> Exercise goal:
Reproduce the listing below exactly, minus its pictures.

---------- Information provided ----------

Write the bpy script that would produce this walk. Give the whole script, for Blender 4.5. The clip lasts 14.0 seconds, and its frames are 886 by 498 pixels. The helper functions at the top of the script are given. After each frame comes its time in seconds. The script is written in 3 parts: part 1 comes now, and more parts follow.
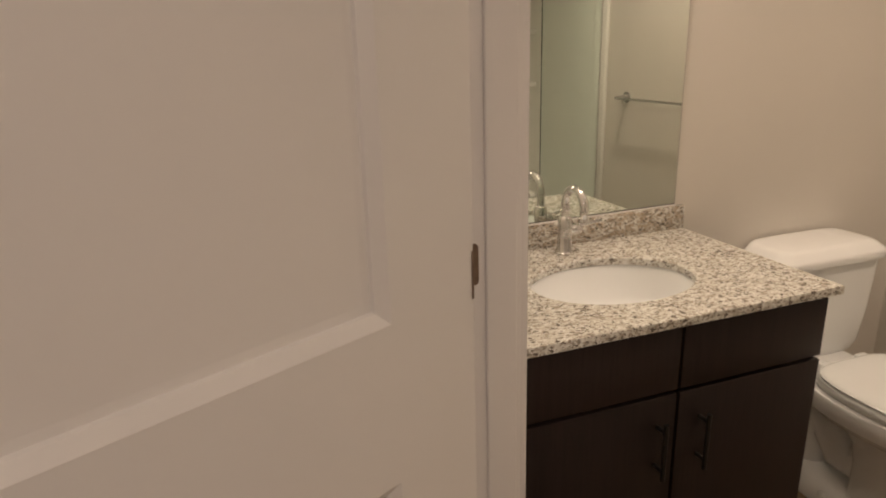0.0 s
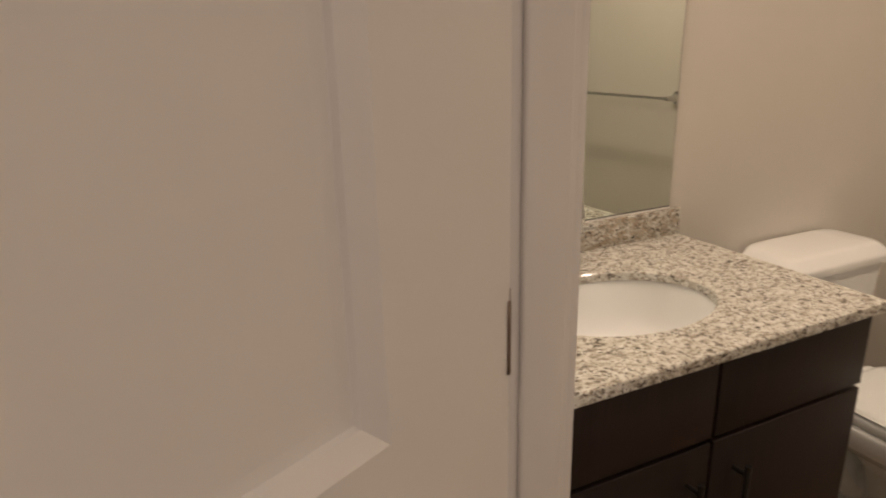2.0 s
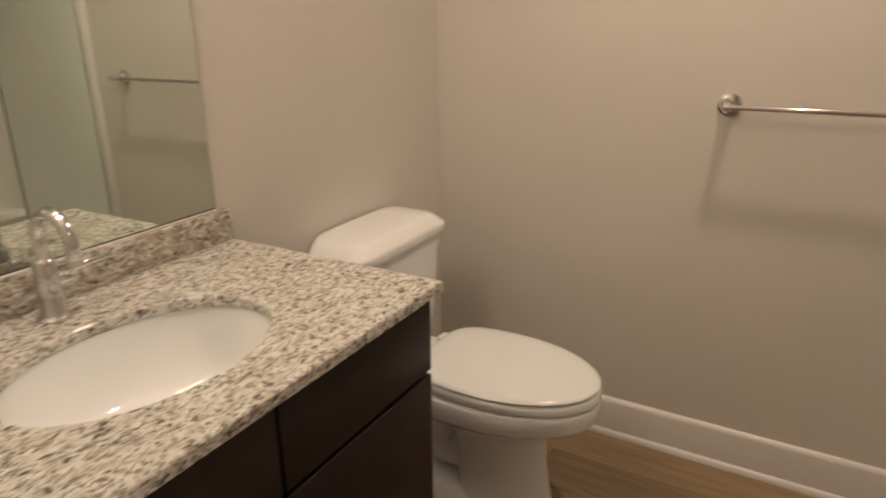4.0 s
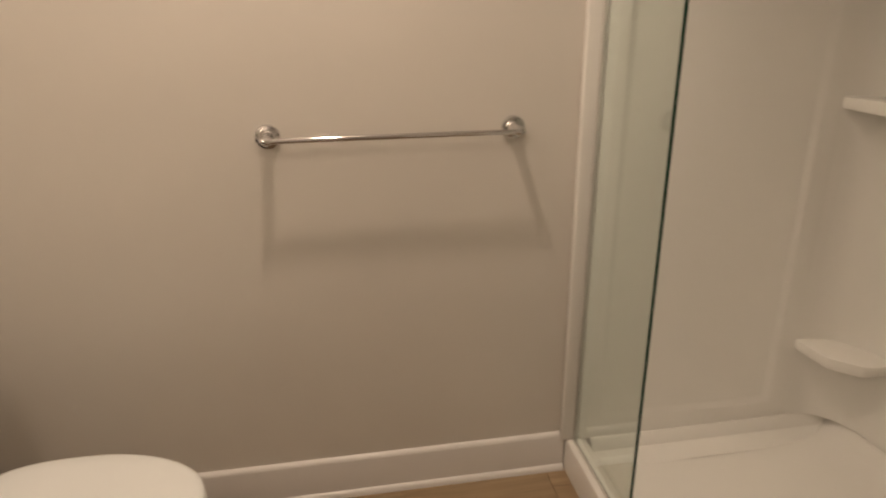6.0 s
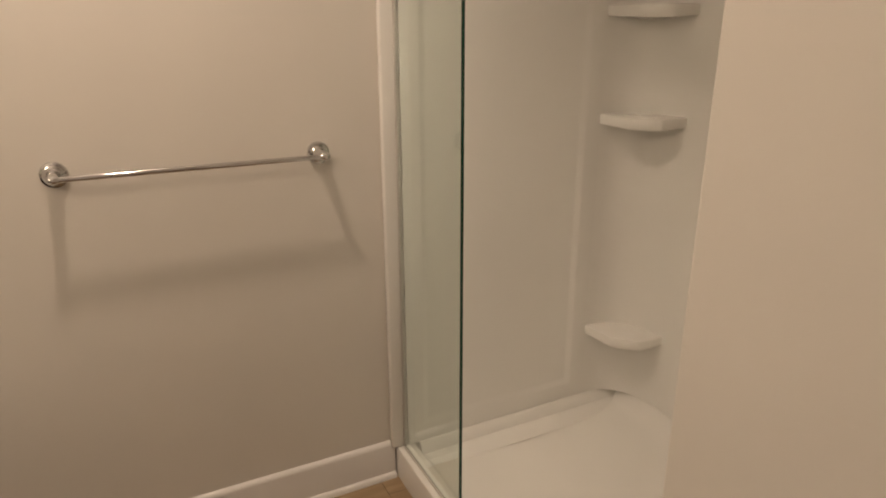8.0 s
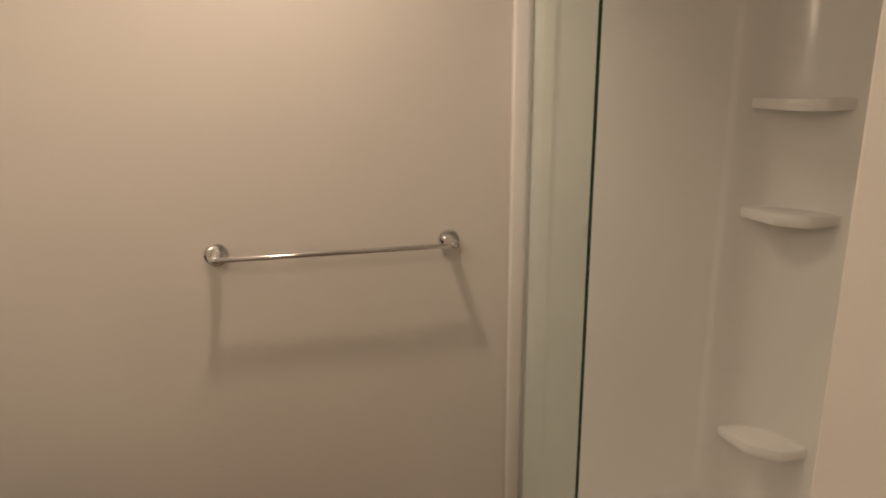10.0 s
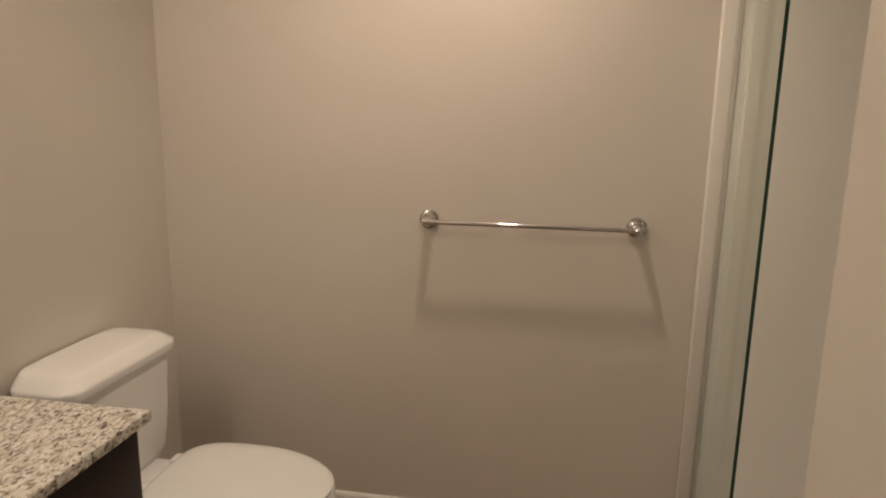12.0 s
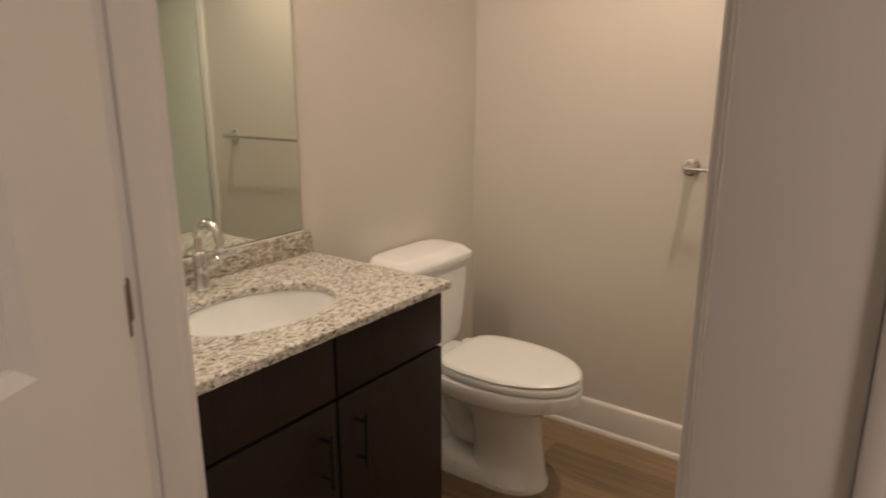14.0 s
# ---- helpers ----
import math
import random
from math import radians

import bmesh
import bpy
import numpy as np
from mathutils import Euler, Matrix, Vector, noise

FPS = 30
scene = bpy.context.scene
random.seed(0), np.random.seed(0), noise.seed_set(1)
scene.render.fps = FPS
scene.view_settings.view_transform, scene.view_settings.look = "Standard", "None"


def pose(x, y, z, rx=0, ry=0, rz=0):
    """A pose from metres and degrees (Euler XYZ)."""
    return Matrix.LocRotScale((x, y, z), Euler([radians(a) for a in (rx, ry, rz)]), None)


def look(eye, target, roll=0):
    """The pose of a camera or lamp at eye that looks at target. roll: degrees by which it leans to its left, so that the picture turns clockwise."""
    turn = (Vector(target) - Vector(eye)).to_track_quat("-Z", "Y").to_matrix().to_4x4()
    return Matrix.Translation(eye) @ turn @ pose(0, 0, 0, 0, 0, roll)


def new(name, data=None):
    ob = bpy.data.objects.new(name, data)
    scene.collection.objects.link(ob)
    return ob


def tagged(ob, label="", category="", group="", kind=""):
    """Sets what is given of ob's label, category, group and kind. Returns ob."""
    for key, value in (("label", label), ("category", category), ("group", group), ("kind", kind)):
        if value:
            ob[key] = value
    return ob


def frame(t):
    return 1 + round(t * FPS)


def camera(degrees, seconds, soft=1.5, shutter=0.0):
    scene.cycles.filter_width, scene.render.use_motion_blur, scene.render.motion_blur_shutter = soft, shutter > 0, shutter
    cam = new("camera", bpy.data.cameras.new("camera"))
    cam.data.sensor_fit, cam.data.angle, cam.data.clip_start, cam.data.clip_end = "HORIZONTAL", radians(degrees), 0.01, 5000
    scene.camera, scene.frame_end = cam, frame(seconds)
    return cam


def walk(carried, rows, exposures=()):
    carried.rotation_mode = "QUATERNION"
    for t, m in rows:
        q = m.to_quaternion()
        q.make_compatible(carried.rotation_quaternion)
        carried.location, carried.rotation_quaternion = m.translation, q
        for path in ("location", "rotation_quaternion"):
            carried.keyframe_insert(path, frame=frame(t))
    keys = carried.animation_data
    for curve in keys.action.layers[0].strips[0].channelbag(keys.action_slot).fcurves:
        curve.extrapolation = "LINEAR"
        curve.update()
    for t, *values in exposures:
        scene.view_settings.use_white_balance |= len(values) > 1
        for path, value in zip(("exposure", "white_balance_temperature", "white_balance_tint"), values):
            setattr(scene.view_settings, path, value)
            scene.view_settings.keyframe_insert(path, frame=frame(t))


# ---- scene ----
cam = camera(68.6, 14.0, soft=1.95, shutter=0.4)
PATH = [
    (0, (-2.265, -1.546, 1.421), (-1.627, 0.252, 0.82), -1.8),
    (0.5, (-2.261, -1.492, 1.383), (-1.664, 0.326, 0.804), -1.6),
    (1, (-2.247, -1.322, 1.372), (-1.677, 0.506, 0.793), -1.9),
    (1.5, (-2.221, -1.214, 1.375), (-1.59, 0.585, 0.772), -1.1),
    (2, (-2.217, -1.226, 1.363), (-1.402, 0.480, 0.764), -1.4),
    (2.5, (-2.207, -1.221, 1.351), (-1.179, 0.383, 0.741), -1.3),
    (3, (-2.138, -1.202, 1.341), (-0.88, 0.218, 0.708), -1.4),
    (3.5, (-2.06, -1.14, 1.331), (-0.56, 0.015, 0.685), -0.8),
    (4, (-1.922, -1.117, 1.325), (-0.282, -0.174, 0.667), -0.5),
    (4.2, (-1.874, -1.095, 1.322), (-0.168, -0.273, 0.669), -0.4),
    (6.3, (-1.658, -1.060, 1.411), (0.160, -1.540, 0.722), -0.6),
    (6.5, (-1.663, -1.059, 1.406), (0.125, -1.641, 0.724), -0.6),
    (7, (-1.676, -1.051, 1.425), (0.024, -1.84, 0.728), -0.5),
    (7.2, (-1.687, -1.048, 1.422), (-0.010, -1.893, 0.740), -0.6),
    (9.3, (-1.772, -1.044, 1.500), (0.026, -1.749, 0.985), -0.6),
    (9.5, (-1.762, -1.044, 1.52), (0.063, -1.681, 1.008), -0.5),
    (10, (-1.744, -1.061, 1.527), (0.135, -1.552, 1.052), -0.3),
    (10.5, (-1.745, -1.114, 1.531), (0.181, -1.37, 1.058), -0.4),
    (11, (-1.81, -1.185, 1.466), (0.148, -1.214, 1.062), 0.3),
    (11.5, (-1.886, -1.222, 1.408), (0.074, -1.011, 1.055), 0.8),
    (12, (-1.983, -1.287, 1.419), (-0.049, -0.957, 1.027), 1.0),
    (12.5, (-2.102, -1.394, 1.43), (-0.216, -0.905, 0.998), 0.8),
    (13, (-2.222, -1.446, 1.418), (-0.386, -0.801, 0.958), 0.1),
    (13.5, (-2.281, -1.539, 1.393), (-0.581, -0.608, 0.922), -0.1),
    (14, (-2.329, -1.542, 1.397), (-0.768, -0.396, 0.9), 0.0),
]
EXPO = [(0.0, 0.08), (1.0, 0.0), (4.2, 0.0), (6.3, 0.07), (7.2, 0.09), (9.5, -0.04), (11.0, -0.23), (12.5, -0.23), (14.0, 0.0)]
walk(cam, [(t, look(eye, target, roll)) for t, eye, target, roll in PATH], EXPO)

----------

> Complete output:
Write the bpy script that would produce this walk. Give the whole script, for Blender 4.5. The clip lasts 14.0 seconds, and its frames are 886 by 498 pixels. The helper functions at the top of the script are given. After each frame comes its time in seconds. The script is written in 3 parts: part 1 comes now, and more parts follow.
0.0 s
2.0 s
4.0 s
6.0 s
8.0 s
10.0 s
12.0 s
14.0 s
# ---- helpers ----
import math
import random
from math import radians

import bmesh
import bpy
import numpy as np
from mathutils import Euler, Matrix, Vector, noise

FPS = 30
scene = bpy.context.scene
random.seed(0), np.random.seed(0), noise.seed_set(1)
scene.render.fps = FPS
scene.view_settings.view_transform, scene.view_settings.look = "Standard", "None"


def pose(x, y, z, rx=0, ry=0, rz=0):
    """A pose from metres and degrees (Euler XYZ)."""
    return Matrix.LocRotScale((x, y, z), Euler([radians(a) for a in (rx, ry, rz)]), None)


def look(eye, target, roll=0):
    """The pose of a camera or lamp at eye that looks at target. roll: degrees by which it leans to its left, so that the picture turns clockwise."""
    turn = (Vector(target) - Vector(eye)).to_track_quat("-Z", "Y").to_matrix().to_4x4()
    return Matrix.Translation(eye) @ turn @ pose(0, 0, 0, 0, 0, roll)


def new(name, data=None):
    ob = bpy.data.objects.new(name, data)
    scene.collection.objects.link(ob)
    return ob


def tagged(ob, label="", category="", group="", kind=""):
    """Sets what is given of ob's label, category, group and kind. Returns ob."""
    for key, value in (("label", label), ("category", category), ("group", group), ("kind", kind)):
        if value:
            ob[key] = value
    return ob


def frame(t):
    return 1 + round(t * FPS)


def camera(degrees, seconds, soft=1.5, shutter=0.0):
    scene.cycles.filter_width, scene.render.use_motion_blur, scene.render.motion_blur_shutter = soft, shutter > 0, shutter
    cam = new("camera", bpy.data.cameras.new("camera"))
    cam.data.sensor_fit, cam.data.angle, cam.data.clip_start, cam.data.clip_end = "HORIZONTAL", radians(degrees), 0.01, 5000
    scene.camera, scene.frame_end = cam, frame(seconds)
    return cam


def walk(carried, rows, exposures=()):
    carried.rotation_mode = "QUATERNION"
    for t, m in rows:
        q = m.to_quaternion()
        q.make_compatible(carried.rotation_quaternion)
        carried.location, carried.rotation_quaternion = m.translation, q
        for path in ("location", "rotation_quaternion"):
            carried.keyframe_insert(path, frame=frame(t))
    keys = carried.animation_data
    for curve in keys.action.layers[0].strips[0].channelbag(keys.action_slot).fcurves:
        curve.extrapolation = "LINEAR"
        curve.update()
    for t, *values in exposures:
        scene.view_settings.use_white_balance |= len(values) > 1
        for path, value in zip(("exposure", "white_balance_temperature", "white_balance_tint"), values):
            setattr(scene.view_settings, path, value)
            scene.view_settings.keyframe_insert(path, frame=frame(t))


# ---- scene ----
cam = camera(68.6, 14.0, soft=1.95, shutter=0.4)
PATH = [
    (0, (-2.265, -1.546, 1.421), (-1.627, 0.252, 0.82), -1.8),
    (0.5, (-2.261, -1.492, 1.383), (-1.664, 0.326, 0.804), -1.6),
    (1, (-2.247, -1.322, 1.372), (-1.677, 0.506, 0.793), -1.9),
    (1.5, (-2.221, -1.214, 1.375), (-1.59, 0.585, 0.772), -1.1),
    (2, (-2.217, -1.226, 1.363), (-1.402, 0.480, 0.764), -1.4),
    (2.5, (-2.207, -1.221, 1.351), (-1.179, 0.383, 0.741), -1.3),
    (3, (-2.138, -1.202, 1.341), (-0.88, 0.218, 0.708), -1.4),
    (3.5, (-2.06, -1.14, 1.331), (-0.56, 0.015, 0.685), -0.8),
    (4, (-1.922, -1.117, 1.325), (-0.282, -0.174, 0.667), -0.5),
    (4.2, (-1.874, -1.095, 1.322), (-0.168, -0.273, 0.669), -0.4),
    (6.3, (-1.658, -1.060, 1.411), (0.160, -1.540, 0.722), -0.6),
    (6.5, (-1.663, -1.059, 1.406), (0.125, -1.641, 0.724), -0.6),
    (7, (-1.676, -1.051, 1.425), (0.024, -1.84, 0.728), -0.5),
    (7.2, (-1.687, -1.048, 1.422), (-0.010, -1.893, 0.740), -0.6),
    (9.3, (-1.772, -1.044, 1.500), (0.026, -1.749, 0.985), -0.6),
    (9.5, (-1.762, -1.044, 1.52), (0.063, -1.681, 1.008), -0.5),
    (10, (-1.744, -1.061, 1.527), (0.135, -1.552, 1.052), -0.3),
    (10.5, (-1.745, -1.114, 1.531), (0.181, -1.37, 1.058), -0.4),
    (11, (-1.81, -1.185, 1.466), (0.148, -1.214, 1.062), 0.3),
    (11.5, (-1.886, -1.222, 1.408), (0.074, -1.011, 1.055), 0.8),
    (12, (-1.983, -1.287, 1.419), (-0.049, -0.957, 1.027), 1.0),
    (12.5, (-2.102, -1.394, 1.43), (-0.216, -0.905, 0.998), 0.8),
    (13, (-2.222, -1.446, 1.418), (-0.386, -0.801, 0.958), 0.1),
    (13.5, (-2.281, -1.539, 1.393), (-0.581, -0.608, 0.922), -0.1),
    (14, (-2.329, -1.542, 1.397), (-0.768, -0.396, 0.9), 0.0),
]
EXPO = [(0.0, 0.08), (1.0, 0.0), (4.2, 0.0), (6.3, 0.07), (7.2, 0.09), (9.5, -0.04), (11.0, -0.23), (12.5, -0.23), (14.0, 0.0)]
walk(cam, [(t, look(eye, target, roll)) for t, eye, target, roll in PATH], EXPO)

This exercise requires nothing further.